2. Companies will shift their focus from cybersecurity solutions to programs

As organizations’ security tech stacks grow, companies will begin to prioritize strategy, budget and human capital resources on how to address new risk.

As the threat of cyberattacks on companies’ vast third-party interactions (including cybersecurity solution providers) increases, it will become clear that simply adding more security tools is not the solution.

Instead, we predict that in 2023, security teams will realize the need to develop more robust workflows for segmenting and classifying all third-party services, vendors, business partners, products, and sub-products; mapping asset connectivities and attack vectors; and monitoring changes to security posture.

In short, the frenzy of third-party cybersecurity solutions will be replaced with efforts to reform internal security policies, programs and processes.

3. Security providers will add or enhance their cloud offerings

As cloud and hybrid architectures become ubiquitous, cybersecurity providers will expand offerings to address cloud security.

In 2023, we predict that securing cloud infrastructure will remain a primary vertical for cybersecurity companies. As we mentioned in the first point in this article, cloud security software (CSPM) emerged over the last few years to address security needs in cloud computing environments. In the upcoming year, we anticipate that most existing security providers will augment their offerings with dedicated cloud solutions.

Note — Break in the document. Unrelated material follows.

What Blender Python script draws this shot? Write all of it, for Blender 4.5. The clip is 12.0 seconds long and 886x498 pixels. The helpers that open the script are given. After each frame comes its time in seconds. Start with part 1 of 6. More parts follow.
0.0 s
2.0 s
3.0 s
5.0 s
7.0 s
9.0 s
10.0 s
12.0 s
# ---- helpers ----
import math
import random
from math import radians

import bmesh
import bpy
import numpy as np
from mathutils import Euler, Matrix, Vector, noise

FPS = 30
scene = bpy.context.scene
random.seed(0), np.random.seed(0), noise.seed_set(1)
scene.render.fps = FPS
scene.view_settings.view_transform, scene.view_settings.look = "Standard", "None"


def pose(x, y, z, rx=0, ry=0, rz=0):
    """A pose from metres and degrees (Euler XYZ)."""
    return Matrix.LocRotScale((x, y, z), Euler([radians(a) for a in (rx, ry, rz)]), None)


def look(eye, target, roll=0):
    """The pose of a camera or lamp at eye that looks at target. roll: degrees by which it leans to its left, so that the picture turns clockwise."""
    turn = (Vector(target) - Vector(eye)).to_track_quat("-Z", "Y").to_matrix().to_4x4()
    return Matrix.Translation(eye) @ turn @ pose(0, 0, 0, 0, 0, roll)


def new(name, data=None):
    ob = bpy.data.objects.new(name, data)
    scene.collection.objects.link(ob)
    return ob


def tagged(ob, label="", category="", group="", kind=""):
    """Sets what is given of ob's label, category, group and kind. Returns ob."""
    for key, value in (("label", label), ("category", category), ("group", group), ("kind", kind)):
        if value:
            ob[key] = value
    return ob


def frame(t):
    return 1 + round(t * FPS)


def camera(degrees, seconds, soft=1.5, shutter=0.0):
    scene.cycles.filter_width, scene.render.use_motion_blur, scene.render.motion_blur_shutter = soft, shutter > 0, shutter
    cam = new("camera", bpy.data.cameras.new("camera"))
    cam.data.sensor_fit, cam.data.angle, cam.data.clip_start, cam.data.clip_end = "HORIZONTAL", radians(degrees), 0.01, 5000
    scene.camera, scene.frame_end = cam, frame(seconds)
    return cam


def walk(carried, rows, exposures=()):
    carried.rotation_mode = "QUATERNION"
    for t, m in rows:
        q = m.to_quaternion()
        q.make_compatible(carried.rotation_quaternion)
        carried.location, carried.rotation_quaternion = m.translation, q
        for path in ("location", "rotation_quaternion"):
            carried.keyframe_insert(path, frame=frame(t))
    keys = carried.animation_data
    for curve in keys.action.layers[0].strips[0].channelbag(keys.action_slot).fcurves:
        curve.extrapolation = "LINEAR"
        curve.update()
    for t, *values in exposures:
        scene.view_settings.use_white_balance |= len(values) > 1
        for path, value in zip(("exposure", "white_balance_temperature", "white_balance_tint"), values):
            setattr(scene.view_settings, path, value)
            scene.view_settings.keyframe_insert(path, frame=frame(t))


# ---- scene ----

At the same time, CSPM providers are expected to broaden their services beyond securing cloud infrastructure. As more organizational workflows migrate to the cloud, it’s become necessary to address issues like phishing, social engineering, and organizational security policy enforcement in cloud environments.

4. Greater data privacy and security regulations are on the horizon

The data protection regulatory landscape will continue to evolve — and so will the business of compliance certification.

Since the emergence of landmark data privacy laws like the EU’s “Right to be Forgotten,” GDPR, and CCPA, the regulatory landscape has become increasingly stringent. In 2023, we expect this trend to continue. What’s new will be the emergence of new businesses that aim to help companies remain compliant with data protection laws and aligned with emerging recommendations. This new subcategory of data security compliance businesses will focus on assessing organizations’ data security and compliance standing, and provide certifications.

Among organizations with more mature security architectures, we expect CISOs to take a more active role in compliance efforts. To that end, they will need to become more involved in understanding how the software, apps, and APIs they use are integrated into their systems, how they work, and how they process data.

5. Phishing schemes will become more prevalent

In 2023, organizations will need to double down on their efforts to educate staff on how to identify and avoid phishing attacks.

Phishing will always be a go-to for hackers because it’s the easiest way to lure employees into sharing their credentials to company networks, systems, and apps. This issue is compounded by the remote work environment. When employees and leadership don’t work in proximity to one another, it becomes harder to identify fraudulent requests for information. The likelihood of human error and falling for phishing attacks is higher in a remote work environment.

In 2023, remote, dispersed teams will remain the norm, even as some companies return to the office. To overcome the threat of phishing, organizations must have a system or solution in place that addresses access management.